Protocol shutdown

The protocol shutdown feature provides the ability for signature upgrades without automatically affecting policy behavior, especially if some or even all new signatures are not required for a service. All new signatures are disabled on upgrade by default to ensure no policy/service impact because of the signature update.

All protocols introduced at the R1 stage of a specific release are designated as ‟Parent” signatures for a specific release and cannot be disabled.

Within a major release, all protocols introduced post-R1 of a major release as part of any isa-aa.tim ISSU upgrade are by default shutdown. They must be enabled on a per-protocol basis (system-wide) to take effect.

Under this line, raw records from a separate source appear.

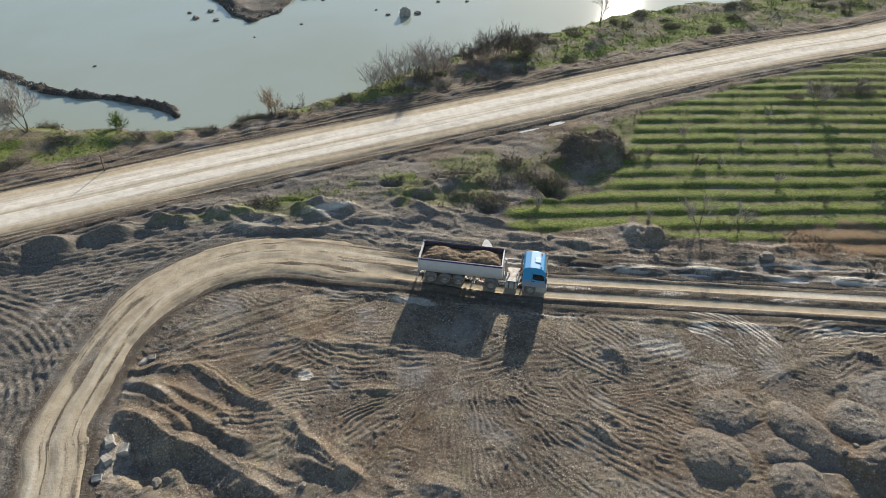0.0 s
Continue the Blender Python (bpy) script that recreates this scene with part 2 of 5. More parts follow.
SPIT = curve_points([(-120, 101), (-85, 98), (-73, 96.2), (-66.1, 91.9), (-60.2, 88.9), (-50.6, 87.0), (-41.9, 84.2), (-38.8, 81.0)], 3)
WATER_Z = -2.5
# mounds and heaps: x, y, half length, half width, turn in degrees, height
HEAPS = [(19.4, 24.9, 2.4, 2.0, -14, 0.68), (24.4, 22.6, 2.2, 1.9, -14, 0.68), (26.4, 26.9, 2.9, 1.8, -58, 0.75), (31.0, 27.6, 2.2, 1.8, 0, 0.75),
         (24.8, 25.2, 2.1, 1.1, 0, 0.50), (21.6, 28.6, 2.6, 1.7, 15, 0.40), (50.5, 25.0, 3.0, 2.2, 0, 1.0), (53, 32, 4, 3, 0, 0.8)]
# dumped and pushed-up ridges, from west to east
RIDGES = []


def ridge(high, gentle, steep, light, *crest):
    """A ridge along the line of its crest; gentle and steep: the widths of its two sides; light: how much sunlight is
    painted pale onto its crest and gentle side.
    """
    RIDGES.append((crest, high, gentle, steep, light))


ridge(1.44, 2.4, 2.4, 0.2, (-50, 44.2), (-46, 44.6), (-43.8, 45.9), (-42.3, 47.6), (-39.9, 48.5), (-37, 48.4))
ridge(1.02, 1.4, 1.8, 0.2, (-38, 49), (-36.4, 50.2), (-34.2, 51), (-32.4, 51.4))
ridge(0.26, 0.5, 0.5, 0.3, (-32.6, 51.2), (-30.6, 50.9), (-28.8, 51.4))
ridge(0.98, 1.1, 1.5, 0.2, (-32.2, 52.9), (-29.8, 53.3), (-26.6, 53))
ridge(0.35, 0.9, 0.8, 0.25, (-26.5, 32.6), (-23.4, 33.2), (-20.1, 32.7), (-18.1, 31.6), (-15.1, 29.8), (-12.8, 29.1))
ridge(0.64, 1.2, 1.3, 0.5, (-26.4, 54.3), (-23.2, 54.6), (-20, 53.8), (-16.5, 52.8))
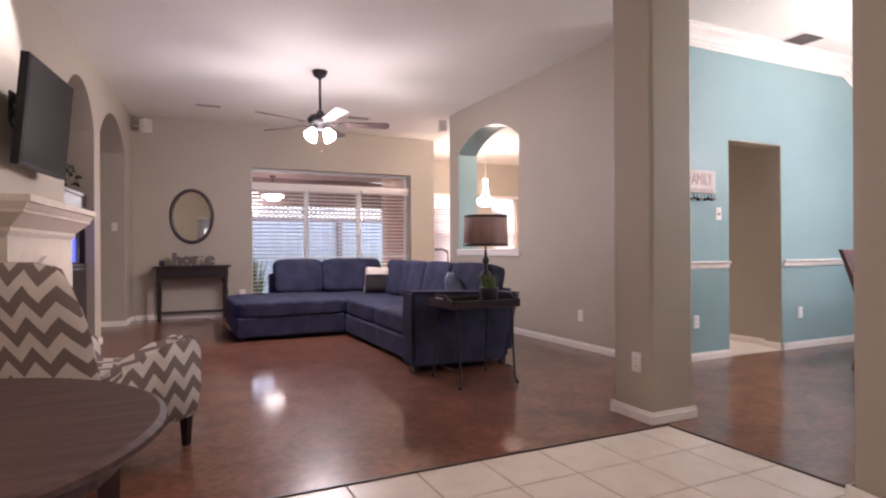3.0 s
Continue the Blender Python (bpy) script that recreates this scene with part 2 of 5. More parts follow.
M_FENCE = mat("pale_fence_board", (0.50, 0.61, 0.66), 0.7, vary=0.15, scale=3, grain=50, per_object=0.25)
M_LATTICE = mat("lattice_wood", (0.30, 0.25, 0.24), 0.7, vary=0.2)
M_PATIO = mat("patio_concrete", (0.42, 0.39, 0.36), 0.9, vary=0.12)
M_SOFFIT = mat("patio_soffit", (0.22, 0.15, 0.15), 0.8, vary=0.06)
M_LAWN = mat("lawn", (0.085, 0.12, 0.04), 0.9, vary=0.4, scale=3, grain=60, bump=0.5)
M_SHRUB = mat("shrub_leaf", (0.06, 0.10, 0.035), 0.6, vary=0.4, scale=20)
M_HOUSE = mat("neighbour_siding", (0.72, 0.69, 0.66), 0.9, vary=0.1, scale=4, grain=30)
M_ROOF = mat("roof_shingle", (0.40, 0.38, 0.37), 0.9, vary=0.2, scale=5, grain=40)
M_WINDARK = mat("neighbour_window", (0.05, 0.06, 0.08), 0.1)

# ---- mesh tools ----


def box(bm, x0, x1, y0, y1, z0, z1, bevel=0.0, m=None, seg=1):
    r = bmesh.ops.create_cube(bm, size=1.0)
    vs = r["verts"]
    for v in vs:
        v.co = Vector(((x0 + x1) / 2 + v.co.x * (x1 - x0), (y0 + y1) / 2 + v.co.y * (y1 - y0), (z0 + z1) / 2 + v.co.z * (z1 - z0)))
    if bevel:
        es = list({e for v in vs for e in v.link_edges})
        out = bmesh.ops.bevel(bm, geom=es, offset=bevel, segments=seg, affect="EDGES", profile=0.5)
        vs = list({v for f in out["faces"] for v in f.verts} | {v for v in vs if v.is_valid})
    if m is not None:
        for v in vs:
            v.co = m @ v.co
    return vs


def rbox(x0, x1, y0, y1, z0, z1, bevel=0.004, m=None, seg=2):
    bm = bmesh.new()
    box(bm, x0, x1, y0, y1, z0, z1, bevel, m, seg)
    return bm


def lathe(bm, profile, n=24, m=None, closed=False):
    """Turns (radius, height) points round the z axis."""
    m = m or Matrix()
    rings = []
    for r, z in profile:
        if r < 1e-5:
            rings.append([bm.verts.new(m @ Vector((0, 0, z)))])
        else:
            rings.append([bm.verts.new(m @ Vector((r * math.cos(2 * math.pi * i / n), r * math.sin(2 * math.pi * i / n), z))) for i in range(n)])
    for a, b in zip(rings, rings[1:]):
        for i in range(n):
            j = (i + 1) % n
            q = [a[i % len(a)], a[j % len(a)], b[j % len(b)], b[i % len(b)]]
            q = list(dict.fromkeys(q))
            if len(q) > 2:
                bm.faces.new(q)


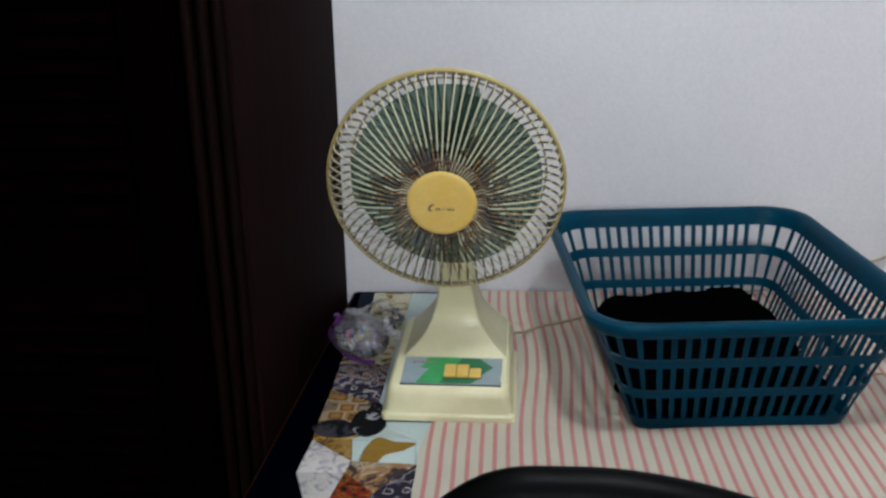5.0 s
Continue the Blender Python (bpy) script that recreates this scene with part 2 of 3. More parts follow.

When shutdown, post R1-introduced protocols do not change AA behavior (app-id, policy, statistics are as before the protocol introduction), for example, traffic maps to the parent protocol on which the new signature is based. In cases where there is more than one parent protocol, all traffic is mapped to a single, most-likely, parent protocol. For example if 80% of a new protocol has traffic mapping to unknown_tcp, and 20% mapping to another protocols, unknown_tcp would be used as parent.

Enabling/disabling of a new protocol takes affect for new flows only. The current status (enabled/shutdown) of a signature and the parent protocol is visible to an operator as part of retrieving protocol information through CLI/SNMP.